## START DATA SHOWN

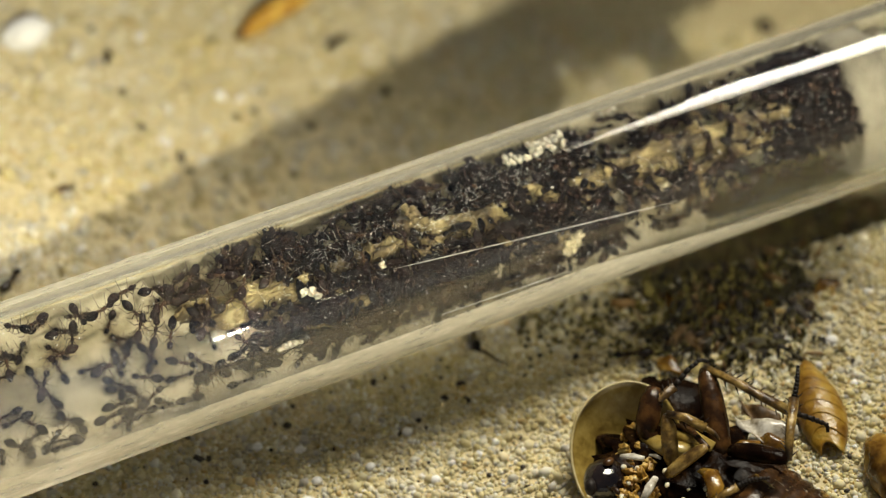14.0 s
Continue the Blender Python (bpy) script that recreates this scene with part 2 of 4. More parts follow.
def sheet(bm, nu, nv, f, thick):
    """A curved plate from f(u, v) in 0..1, with thickness below it."""
    top = [[Vector(f(i / nu, j / nv)) for j in range(nv + 1)] for i in range(nu + 1)]
    low = []
    for i in range(nu + 1):
        row = []
        for j in range(nv + 1):
            a = top[min(i + 1, nu)][j] - top[max(i - 1, 0)][j]
            b = top[i][min(j + 1, nv)] - top[i][max(j - 1, 0)]
            n = a.cross(b)
            n = n.normalized() if n.length > 1e-9 else Vector((0, 0, 1))
            row.append(top[i][j] - n * thick)
        low.append(row)
    vt = [[bm.verts.new(p) for p in r] for r in top]
    vl = [[bm.verts.new(p) for p in r] for r in low]
    for i in range(nu):
        for j in range(nv):
            bm.faces.new((vt[i][j], vt[i + 1][j], vt[i + 1][j + 1], vt[i][j + 1]))
            bm.faces.new((vl[i][j], vl[i][j + 1], vl[i + 1][j + 1], vl[i + 1][j]))
    for i in range(nu):
        bm.faces.new((vt[i][0], vl[i][0], vl[i + 1][0], vt[i + 1][0]))
        bm.faces.new((vt[i][nv], vt[i + 1][nv], vl[i + 1][nv], vl[i][nv]))
    for j in range(nv):
        bm.faces.new((vt[0][j], vt[0][j + 1], vl[0][j + 1], vl[0][j]))
        bm.faces.new((vt[nu][j], vl[nu][j], vl[nu][j + 1], vt[nu][j + 1]))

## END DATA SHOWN

### EXERCISE
Only the lines from the one holding "Continue the Blender" through the end of the listing should be given again, exactly and with both ends included.

### EXPECTED ANSWER
Continue the Blender Python (bpy) script that recreates this scene with part 2 of 4. More parts follow.
def sheet(bm, nu, nv, f, thick):
    """A curved plate from f(u, v) in 0..1, with thickness below it."""
    top = [[Vector(f(i / nu, j / nv)) for j in range(nv + 1)] for i in range(nu + 1)]
    low = []
    for i in range(nu + 1):
        row = []
        for j in range(nv + 1):
            a = top[min(i + 1, nu)][j] - top[max(i - 1, 0)][j]
            b = top[i][min(j + 1, nv)] - top[i][max(j - 1, 0)]
            n = a.cross(b)
            n = n.normalized() if n.length > 1e-9 else Vector((0, 0, 1))
            row.append(top[i][j] - n * thick)
        low.append(row)
    vt = [[bm.verts.new(p) for p in r] for r in top]
    vl = [[bm.verts.new(p) for p in r] for r in low]
    for i in range(nu):
        for j in range(nv):
            bm.faces.new((vt[i][j], vt[i + 1][j], vt[i + 1][j + 1], vt[i][j + 1]))
            bm.faces.new((vl[i][j], vl[i][j + 1], vl[i + 1][j + 1], vl[i + 1][j]))
    for i in range(nu):
        bm.faces.new((vt[i][0], vl[i][0], vl[i + 1][0], vt[i + 1][0]))
        bm.faces.new((vt[i][nv], vt[i + 1][nv], vl[i + 1][nv], vl[i][nv]))
    for j in range(nv):
        bm.faces.new((vt[0][j], vt[0][j + 1], vl[0][j + 1], vl[0][j]))
        bm.faces.new((vt[nu][j], vl[nu][j], vl[nu][j + 1], vt[nu][j + 1]))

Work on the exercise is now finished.